Home » Judicial » 21 MDC-T Legislators Challenge Expulsion

The 21 MDC-T legislators aligned to Mr Tendai Biti’s Renewal Team, who were last week expelled from Parliament, yesterday approached the Constitutional Court seeking nullification of the decision.

Parliament expelled the legislators after MDC-T wrote disowning them, saying they were no longer representing its interest in the House after they joined the recently-formed United Movement for Democratic Change.

The new party is a merger between former MDC-T secretaries-general Mr Tendai Biti’s MDC Renewal Team and Professor Welshman Ncube’s MDC.

Two separate applications were filed yesterday — one in respect of 17 MPs who lost their National Assembly seats and the other for four who were expelled from the Senate.

The 21 argued that their expulsion was unconstitutional as there was no proof that they were no longer with MDC-T and that the courts were still to determine the legitimate party between the Tsvangirai-led group and the Biti faction.

It is the group’s position that the court should nullify the decision and wait for the courts to decide on which group was legitimate.

The group argued that National Assembly Speaker Aocate Jacob Mudenda and Senate president Edna Madzongwe ought to have granted them audience before making a ruling.

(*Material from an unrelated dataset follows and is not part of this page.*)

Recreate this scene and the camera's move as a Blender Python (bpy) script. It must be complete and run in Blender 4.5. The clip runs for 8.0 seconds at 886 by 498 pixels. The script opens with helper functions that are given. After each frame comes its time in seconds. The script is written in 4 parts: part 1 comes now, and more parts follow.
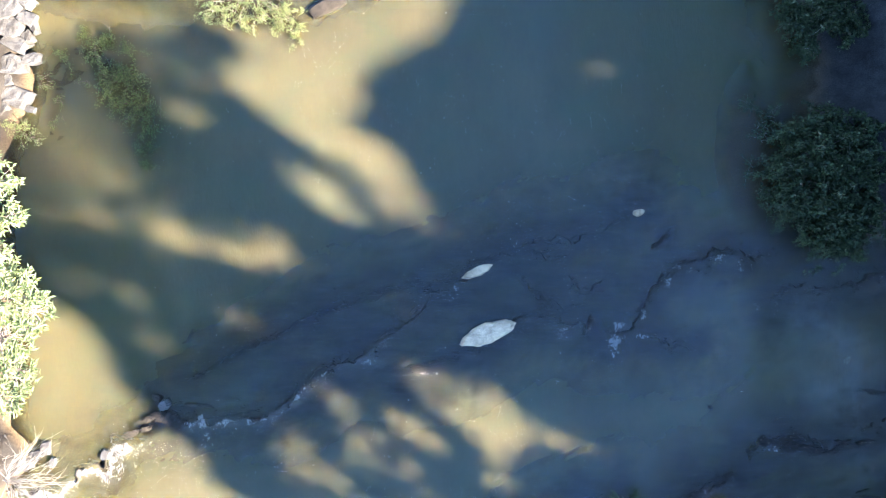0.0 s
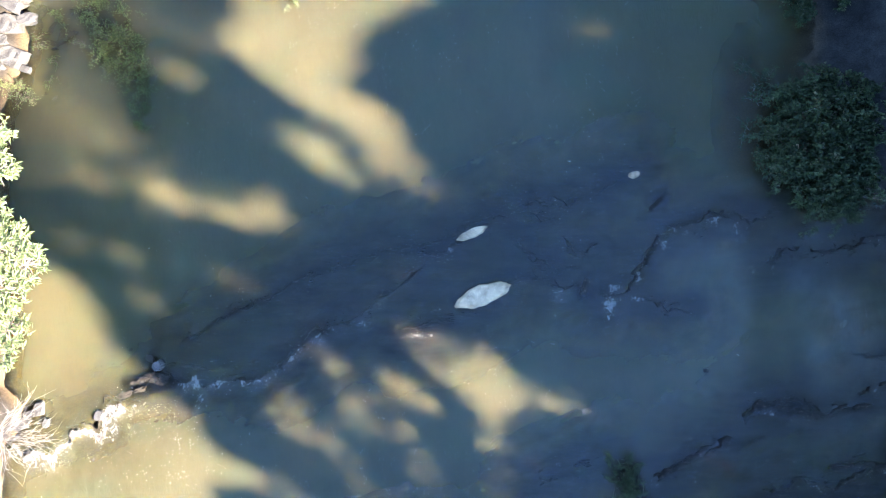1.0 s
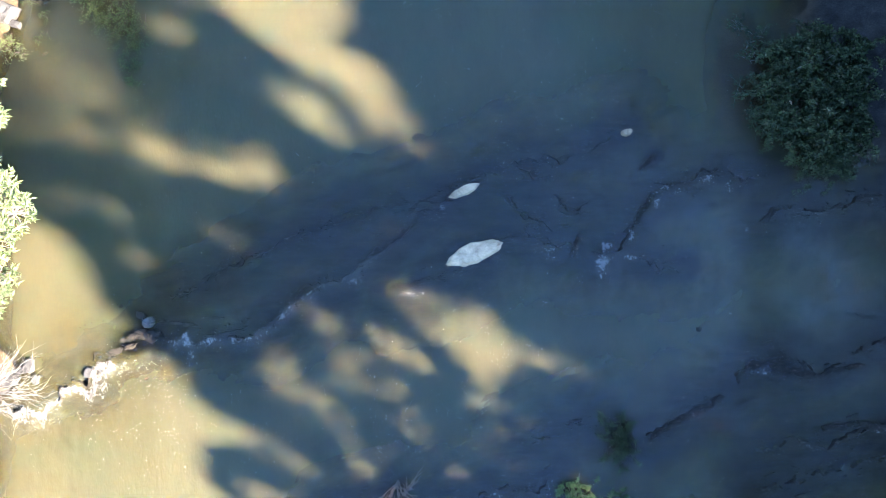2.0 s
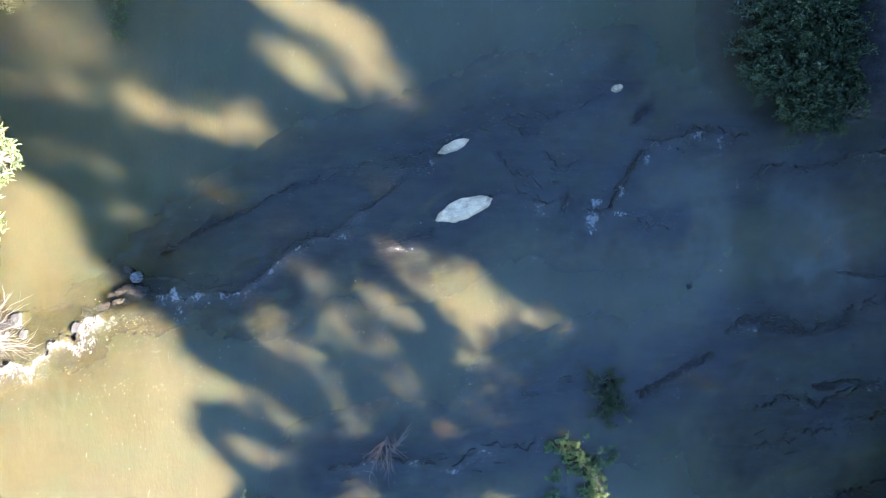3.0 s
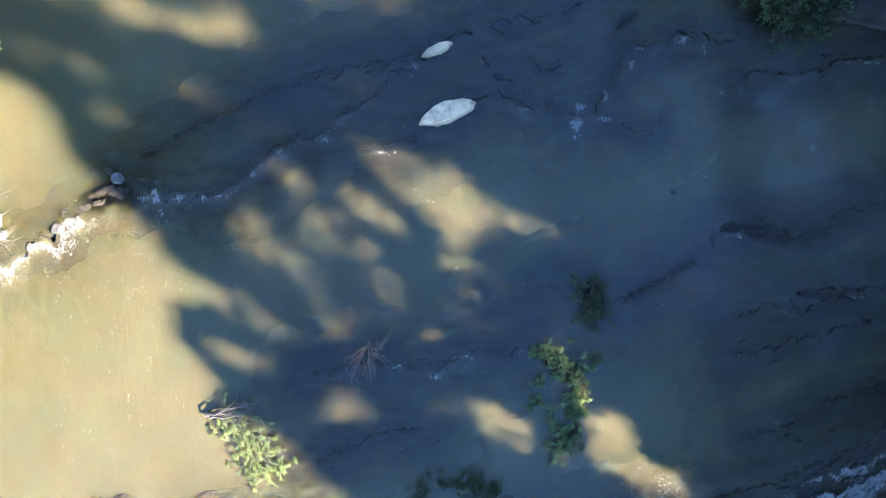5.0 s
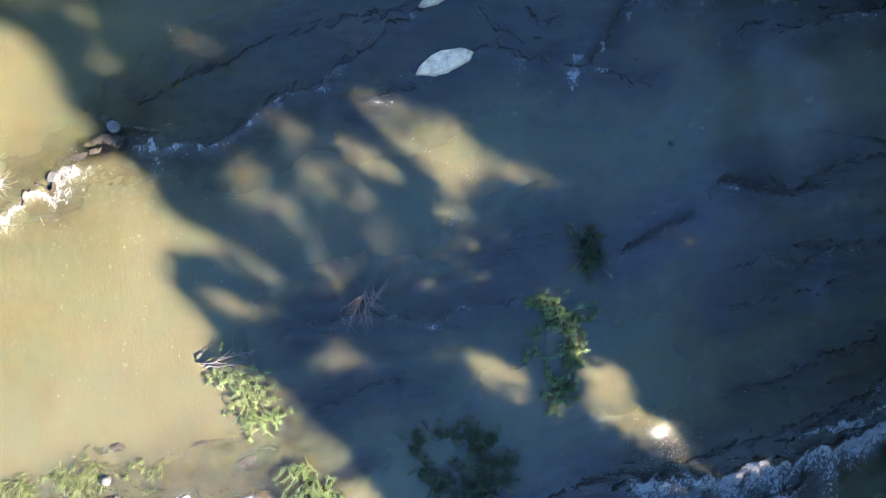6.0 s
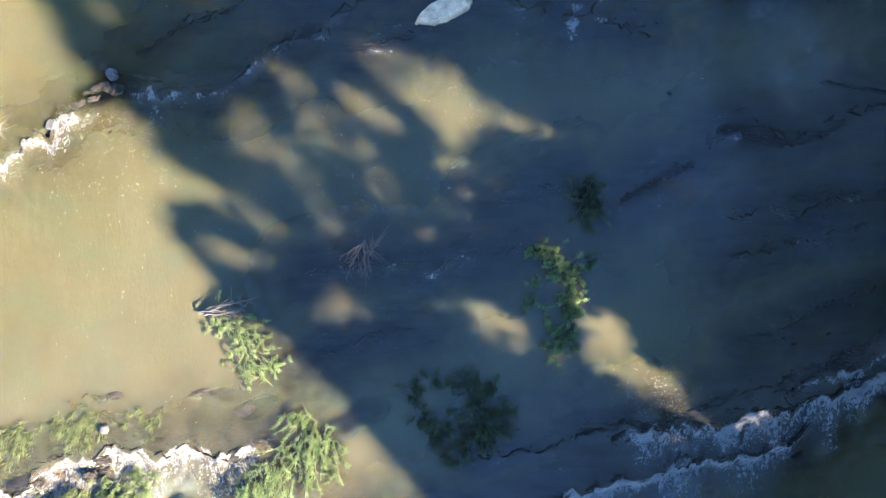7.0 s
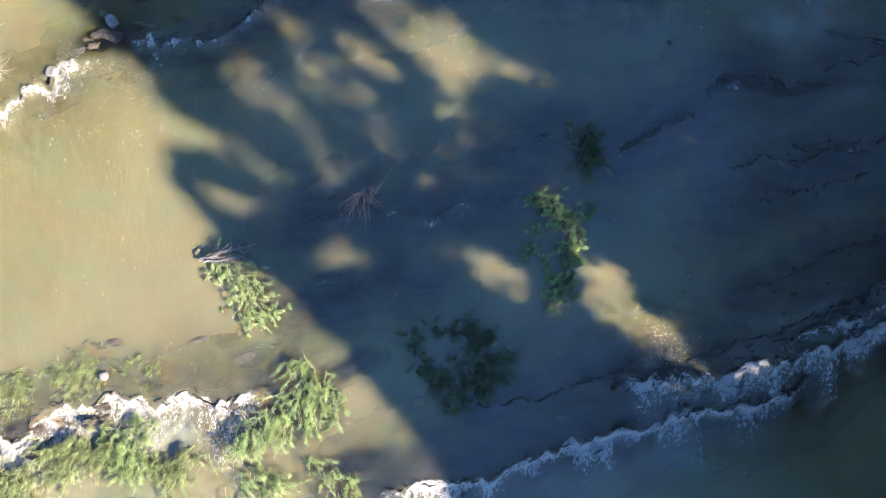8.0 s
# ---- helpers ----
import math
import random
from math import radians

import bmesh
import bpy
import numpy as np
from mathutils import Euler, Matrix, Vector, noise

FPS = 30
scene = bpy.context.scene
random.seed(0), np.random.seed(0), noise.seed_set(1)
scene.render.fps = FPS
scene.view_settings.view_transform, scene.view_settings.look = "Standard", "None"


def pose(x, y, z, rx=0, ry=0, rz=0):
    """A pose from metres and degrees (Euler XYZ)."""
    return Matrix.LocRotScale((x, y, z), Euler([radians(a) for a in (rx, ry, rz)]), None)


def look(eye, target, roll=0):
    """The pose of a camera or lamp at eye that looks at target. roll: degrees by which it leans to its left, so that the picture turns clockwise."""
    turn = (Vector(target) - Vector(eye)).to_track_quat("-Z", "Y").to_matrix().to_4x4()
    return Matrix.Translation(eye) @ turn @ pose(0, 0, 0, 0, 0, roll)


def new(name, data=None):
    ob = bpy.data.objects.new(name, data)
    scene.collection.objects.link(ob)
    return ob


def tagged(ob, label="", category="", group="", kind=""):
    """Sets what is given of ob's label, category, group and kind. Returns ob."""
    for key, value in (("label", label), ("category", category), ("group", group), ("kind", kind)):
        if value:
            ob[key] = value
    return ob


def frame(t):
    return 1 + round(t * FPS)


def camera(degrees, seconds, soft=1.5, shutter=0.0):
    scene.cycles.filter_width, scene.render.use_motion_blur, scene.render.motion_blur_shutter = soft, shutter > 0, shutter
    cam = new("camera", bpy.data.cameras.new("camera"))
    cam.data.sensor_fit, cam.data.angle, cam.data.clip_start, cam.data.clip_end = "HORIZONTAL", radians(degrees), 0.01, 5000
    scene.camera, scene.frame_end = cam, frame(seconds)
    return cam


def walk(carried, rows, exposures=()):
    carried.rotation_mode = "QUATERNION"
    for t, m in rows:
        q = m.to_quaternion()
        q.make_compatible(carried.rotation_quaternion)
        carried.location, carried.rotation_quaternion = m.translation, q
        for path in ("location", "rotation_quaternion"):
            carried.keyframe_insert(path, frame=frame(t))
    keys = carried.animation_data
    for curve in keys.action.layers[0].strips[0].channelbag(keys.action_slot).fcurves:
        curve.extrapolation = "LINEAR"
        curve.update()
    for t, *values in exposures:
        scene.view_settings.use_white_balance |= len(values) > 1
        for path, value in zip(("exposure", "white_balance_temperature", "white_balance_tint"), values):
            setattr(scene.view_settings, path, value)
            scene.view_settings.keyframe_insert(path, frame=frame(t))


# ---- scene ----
cam = camera(61.2, 8.0, 0.8)
METRES, EYE, TILT, LEAN, TURN = 10.5, 20.44, -90.3, -2.4, 0.0
ROWS = [
    (0.0, 0.0, 0.0, 0.0, 0.0, 0.0, -0.0),
    (0.5, 0.0095, 0.0033, -0.0548, 0.11, 0.2, -0.02),
    (1.0, 0.0199, 0.0049, -0.1078, 0.18, 0.24, -0.09),
    (1.5, 0.0272, 0.0089, -0.1629, 0.1, 0.26, -0.1),
    (3.0, 0.0681, 0.0204, -0.3295, 0.14, 0.17, -0.23),
    (3.5, 0.0779, 0.0246, -0.3884, 0.06, 0.14, -0.26),
    (4.0, 0.0882, 0.0273, -0.4518, 0.0, 0.21, -0.32),
    (4.5, 0.0992, 0.0298, -0.5182, -0.0, 0.34, -0.33),
    (6.0, 0.1155, 0.037, -0.7187, -0.06, 0.61, -0.47),
    (6.5, 0.1153, 0.0393, -0.7826, -0.13, 0.6, -0.51),
    (7.0, 0.1157, 0.0408, -0.8533, -0.16, 0.75, -0.48),
    (7.5, 0.1185, 0.0427, -0.9203, -0.12, 0.79, -0.5),
    (8.0, 0.1194, 0.0428, -0.9881, -0.11, 0.81, -0.52),
]
walk(cam, [(t, pose(0, 0, EYE, TILT, LEAN, TURN) @ pose(METRES * x, METRES * y, METRES * z, 90 + pitch, roll, yaw)) for t, x, y, z, yaw, pitch, roll in ROWS],
     exposures=[(0.0, 4.58, 5640, 12), (4.0, 4.50, 5600, 12), (8.0, 4.12, 5500, 12)])


# ---- world, sun, light ----
SUN_AZ, SUN_EL = radians(-28.0), radians(32.0)      # towards the sun: +x a little towards -y
SUN = Vector((math.cos(SUN_AZ) * math.cos(SUN_EL), math.sin(SUN_AZ) * math.cos(SUN_EL), math.sin(SUN_EL)))
world = bpy.data.worlds.new("sky")
scene.world = world
world.use_nodes = True
wn = world.node_tree.nodes
sky = wn.new("ShaderNodeTexSky")
sky.sky_type, sky.sun_disc = "NISHITA", False
sky.sun_elevation, sky.sun_rotation = SUN_EL, math.atan2(SUN.x, SUN.y)
sky.air_density, sky.dust_density, sky.ozone_density = 1.0, 0.2, 6.0
world.node_tree.links.new(sky.outputs["Color"], wn["Background"].inputs["Color"])
wn["Background"].inputs["Strength"].default_value = 0.069
lamp = bpy.data.lights.new("sun", "SUN")
lamp.energy, lamp.angle, lamp.color = 5.0, radians(0.75), (1.0, 0.79, 0.555)
new("sun", lamp).matrix_world = look(SUN * 200, (0, 0, 0))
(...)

It is the group’s contention that the two acted like judges and regarded the Tsvangirai-led party as the legitimate one.

The legislators argued that they were still MDC-T members and that they never resigned.

It is further argued that Mr Tsvangirai had no power to fire them considering that the real party owners were yet to be determined in pending court cases.

Section 129(1) (k) invoked to fire the group, according to the application, does not apply to the situation.

It is the group’s argument that nothing has changed from the time when Parliament refused to adjudicate over the MDC-T dispute and that there was no proof that the Renewal group had formed the United MDC as alleged.

It is argued that Section 129(1) (k) of the Constitution of Zimbabwe only existed to prevent floor crossing and it was not a recall position.

The group argued that the Constitution of Zimbabwe does not provide for recalling of legislators.

“Indeed, if our Constitution had a general right of recall, then Section 129(1) (k) would have been worded differently to simply state that a political party can at any time withdraw or recall any elected Member of Parliament,” reads part of one of the expelled senator Mrs Sekai Holland’s affidavit.

“The manner in which the provision is worded, means that there is no right to recall.”

Parliament’s decision was described as muddled, grossly unreasonable, incompetent and in breach of the people’s right to equal protection of the law as guaranteed and protected by the Constitution of Zimbabwe.

Parliament’s decision is also alleged to have breached the legislators’ right to form, join and participate in the activities of a political party of their choice.

The group’s right to stand for election and, if elected, to hold public office was also infringed by the decision, they argued.

The expulsion reduced the MDC-T seats in Parliament from 91 to 70, with the opposition party now having 32 seats in the National Assembly from 49 and 17 seats in the Senate from 21.

Zanu-PF has 192 seats in the National Assembly down from 197, with by-elections due in five constituencies it previously held, but fell vacant due to expulsions, deaths and the elevation of Vice President Emmerson Mnangagwa and former Vice President Joice Mujuru.

The 17 members who were expelled from the National Assembly are Tendai Biti (Harare East), Willias Madzimure (Kambuzuma), Lucia Matibenga (Kuwadzana East), Paul Madzore (Glen View), Reggie Moyo (Luveve), Solomon Madzore (Dzivarasekwa), Bekithemba Nyathi (Mpopoma Pelandaba), Albert Mhlanga (Pumula), Moses Manyengavana (Highfield West), Samuel Sipepa Nkomo (Lobengula), Roseline Nkomo (Tsholotsho North), Settlement Chikwinya (Mbizo), Gorden Moyo (Makokoba) and Arnold Tsunga (Chikanga Dangamvura).

Those who got in the National Assembly through proportional representation and were also booted out are Evelyn Masaiti, Judith Muzhavazhe and Gladys Mathe.

Those who lost their seats in the Senate are Sekai Holland (Chizhanje), Rorana Muchihwa (Chikomo), Watchy Sibanda (Matabeleland South) and Patrick Chitaka (Manicaland).